There’s absolutely no reason a public state school should be going through the same religious rituals as a private religious school when the players alone aren’t choosing that option. Boise State shouldn’t have a team chaplain, period.
“Government chaplains may only exist as an accommodation of a public employee’s religious beliefs when the government makes it difficult or impossible to seek out private ministries,” FFRF Staff Attorney Chris Line writes to Boise State University President Marlene Tromp. “Boise State football players have no government-imposed burden on their religion, so there is no need — or legitimate legal reason — for Boise State to provide a chaplain for them.”
The claim that the players can voluntarily seek out Thornton cannot cure this violation, FFRF adds. First, players can seek out religious guidance at any of the other campus ministries or in the local community. The football team does not need to employ or host a volunteer chaplain — indeed it cannot legally do so. Second, voluntariness has never been used to excuse a constitutional violation.
A public university has no business encouraging or endorsing religious rituals, much less organizing them, FFRF emphasizes. Sectarian practices of the type exhibited by Boise State’s chaplaincy program demonstrate the university’s endorsement not only of religion over nonreligion but also of Christianity over other faiths.
The letter worked. At least for now. The school’s attorneys responded to FFRF with an assurance that this was all being taken care of:
“We have been in communication with the Athletic Department to provide some education about this issue and to ensure measures are taken now and in the future to resolve the issue and establish appropriate constitutional boundaries,” the university’s legal counsel recently responded via email. “Mr. Thornton did not travel with the football team to our recent game in Wyoming and the university will no longer include a chaplain in its travel party. Written references to Mr. Thornton as the chaplain of the football team have been or are in the process of being removed and no future references will be made in writing or otherwise.”
That’s a good start.

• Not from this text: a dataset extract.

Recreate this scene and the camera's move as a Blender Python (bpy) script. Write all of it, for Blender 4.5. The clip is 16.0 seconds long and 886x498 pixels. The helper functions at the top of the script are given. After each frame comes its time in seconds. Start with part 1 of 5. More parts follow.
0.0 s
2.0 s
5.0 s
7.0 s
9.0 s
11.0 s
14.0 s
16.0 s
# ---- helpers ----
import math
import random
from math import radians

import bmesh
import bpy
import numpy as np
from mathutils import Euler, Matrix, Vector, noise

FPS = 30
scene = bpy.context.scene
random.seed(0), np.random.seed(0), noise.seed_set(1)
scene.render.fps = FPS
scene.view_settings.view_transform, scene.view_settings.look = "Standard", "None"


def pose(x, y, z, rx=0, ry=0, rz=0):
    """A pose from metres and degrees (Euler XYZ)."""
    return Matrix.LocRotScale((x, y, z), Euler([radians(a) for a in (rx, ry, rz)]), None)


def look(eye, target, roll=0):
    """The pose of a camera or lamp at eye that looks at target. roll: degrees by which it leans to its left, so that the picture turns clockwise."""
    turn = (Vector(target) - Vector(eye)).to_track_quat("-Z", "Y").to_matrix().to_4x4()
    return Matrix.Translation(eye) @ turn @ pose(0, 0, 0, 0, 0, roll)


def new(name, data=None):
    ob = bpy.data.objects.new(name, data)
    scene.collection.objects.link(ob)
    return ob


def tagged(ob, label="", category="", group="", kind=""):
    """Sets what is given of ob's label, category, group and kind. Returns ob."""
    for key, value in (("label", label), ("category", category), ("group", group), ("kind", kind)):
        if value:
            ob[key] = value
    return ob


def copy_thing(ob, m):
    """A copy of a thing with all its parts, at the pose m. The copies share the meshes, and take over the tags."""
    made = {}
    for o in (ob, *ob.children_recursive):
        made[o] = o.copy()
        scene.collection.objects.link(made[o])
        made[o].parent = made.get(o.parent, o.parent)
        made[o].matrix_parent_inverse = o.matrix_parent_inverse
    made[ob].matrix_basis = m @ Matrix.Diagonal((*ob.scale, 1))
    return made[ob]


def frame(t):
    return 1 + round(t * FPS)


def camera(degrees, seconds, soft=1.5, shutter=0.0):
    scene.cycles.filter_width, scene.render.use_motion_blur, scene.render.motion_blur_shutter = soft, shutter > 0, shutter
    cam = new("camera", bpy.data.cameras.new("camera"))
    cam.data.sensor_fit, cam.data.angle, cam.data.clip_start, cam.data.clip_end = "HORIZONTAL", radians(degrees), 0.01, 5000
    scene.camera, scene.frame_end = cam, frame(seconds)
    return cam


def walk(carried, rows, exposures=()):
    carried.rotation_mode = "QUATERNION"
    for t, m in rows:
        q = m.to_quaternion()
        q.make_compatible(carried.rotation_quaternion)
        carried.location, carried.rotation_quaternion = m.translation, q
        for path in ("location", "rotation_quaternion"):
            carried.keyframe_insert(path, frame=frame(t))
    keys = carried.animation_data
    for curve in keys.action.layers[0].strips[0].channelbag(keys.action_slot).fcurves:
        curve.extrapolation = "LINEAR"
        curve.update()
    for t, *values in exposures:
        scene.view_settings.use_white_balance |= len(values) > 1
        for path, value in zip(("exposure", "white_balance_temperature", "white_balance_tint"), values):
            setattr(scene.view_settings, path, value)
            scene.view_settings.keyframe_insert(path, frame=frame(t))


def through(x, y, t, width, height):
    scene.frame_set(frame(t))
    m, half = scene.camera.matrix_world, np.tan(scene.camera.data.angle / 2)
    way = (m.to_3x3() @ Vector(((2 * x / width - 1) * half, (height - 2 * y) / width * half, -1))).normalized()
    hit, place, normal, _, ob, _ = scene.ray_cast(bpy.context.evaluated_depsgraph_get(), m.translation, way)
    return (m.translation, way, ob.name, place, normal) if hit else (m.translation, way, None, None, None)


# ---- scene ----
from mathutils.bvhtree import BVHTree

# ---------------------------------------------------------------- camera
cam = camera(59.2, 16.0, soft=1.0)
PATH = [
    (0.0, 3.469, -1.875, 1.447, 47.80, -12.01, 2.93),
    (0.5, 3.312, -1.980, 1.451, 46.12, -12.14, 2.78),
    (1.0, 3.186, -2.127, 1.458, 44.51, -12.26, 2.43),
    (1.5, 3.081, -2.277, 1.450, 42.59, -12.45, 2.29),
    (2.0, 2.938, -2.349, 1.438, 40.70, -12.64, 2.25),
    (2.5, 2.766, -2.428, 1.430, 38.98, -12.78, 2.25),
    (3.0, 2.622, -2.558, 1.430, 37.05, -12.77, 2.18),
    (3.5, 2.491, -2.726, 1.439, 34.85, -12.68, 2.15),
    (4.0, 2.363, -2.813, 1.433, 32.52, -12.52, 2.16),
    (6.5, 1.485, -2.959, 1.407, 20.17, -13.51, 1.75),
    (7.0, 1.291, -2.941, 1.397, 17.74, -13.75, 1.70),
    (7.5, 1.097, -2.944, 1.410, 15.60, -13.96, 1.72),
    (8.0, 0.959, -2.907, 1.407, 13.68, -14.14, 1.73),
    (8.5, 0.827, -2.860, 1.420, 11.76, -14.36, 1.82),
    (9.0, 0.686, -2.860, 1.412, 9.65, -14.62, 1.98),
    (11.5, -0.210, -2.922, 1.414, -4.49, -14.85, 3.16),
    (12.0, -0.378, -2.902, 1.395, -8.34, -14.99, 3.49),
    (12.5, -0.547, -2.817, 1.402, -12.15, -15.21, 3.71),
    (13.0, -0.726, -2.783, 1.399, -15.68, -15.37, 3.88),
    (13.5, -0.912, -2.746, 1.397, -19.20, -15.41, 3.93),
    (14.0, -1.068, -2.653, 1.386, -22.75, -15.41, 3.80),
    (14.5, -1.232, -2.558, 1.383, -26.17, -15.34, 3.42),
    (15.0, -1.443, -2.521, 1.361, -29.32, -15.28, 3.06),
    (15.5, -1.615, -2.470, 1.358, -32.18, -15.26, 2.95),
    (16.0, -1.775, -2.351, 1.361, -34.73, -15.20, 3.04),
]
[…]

It’s not exactly an assurance that Thornton won’t have any formal role with the team, but it’s getting there.
None of that means students can’t seek Thornton out on their own. They’ve always been free to do that. But Thornton can’t — and shouldn’t — have any sort of official role there. He doesn’t belong with the team for the same reason you shouldn’t see a Muslim or Hindu preacher in the locker room.
Naturally, the right-wing Becket Fund for Religious Liberty is flipping out over this perfectly sensible exchange between FFRF and the school, insisting that there’s nothing wrong with forcing Jesus upon the players.

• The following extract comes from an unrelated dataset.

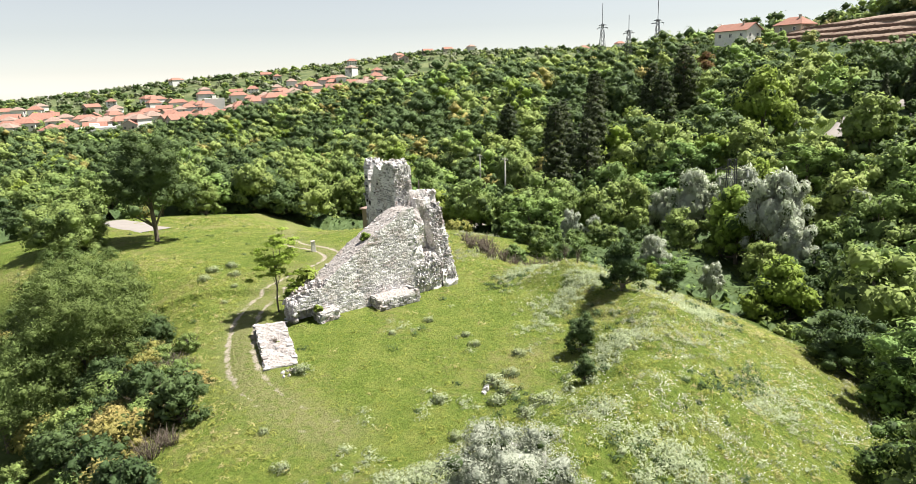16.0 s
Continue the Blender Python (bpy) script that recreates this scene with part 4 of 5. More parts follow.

Not so fast says Luke Goodrich, vice president and senior counsel at the Becket Fund for Religious Liberty, which defends the free expression of all faiths in courts across the United States.
“We just gave FFRF our annual Ebenezer Award for bullying a middle school in Kansas into ending their Christmas toy drive,” Goodrich said. “They’ve now moved across the school yard to bully Boise State. Bullies ultimately lose, and FFRF is no exception — as their long record of courtroom losses shows. Many public universities have team chaplains, and it’s not only constitutional but good to accommodate players’ voluntary religious practices in this way.”
If Goodrich could point to a non-Christian chaplain at any of these schools — who is part of the team in the same way Thornton was on Boise State’s — then maybe he’d have a point. (They’d all be illegal.) But he doesn’t have a point, because he doesn’t know what he’s talking about, and we know that because he didn’t point out any legal problems with what FFRF said.
He’s even lying about the middle school toy drive. FFRF didn’t stop kids from participating in a toy drive. They stopped a school from participating in a Christian ministry’s program designed to convert recipients. Students could easily have participated in a secular version of the same thing. They could’ve joined the Christian program through their families or churches.
Goodrich is either too dumb to understand that distinction, or he thinks the people he’s talking to are too dumb to recognize the difference.
Either way, considering he’s the mouthpiece for the Becket Fund, that tells you a lot about the quality of people they hire.
On that same note, the Becket Fund once gave the same “award” to the governor of Rhode Island for putting up a “Holiday Tree” — because that was apparently the worst case of Christian “persecution” they could find that year.
At least Boise State’s president Marlene Tromp seems to get it:
“Boise State will always support our students’ right to pray, should they wish to do so. As a public institution, we cannot sponsor or endorse a specific religious advisor, but we will continue to create space for all of our students to pursue the spiritual support that is right for them.”
That’s exactly the point FFRF was making. The school can’t promote religion, but students are free to seek it out on their own. It’s not complicated. You have to be willfully ignorant to not understand it… or work for the Becket Fund, I suppose.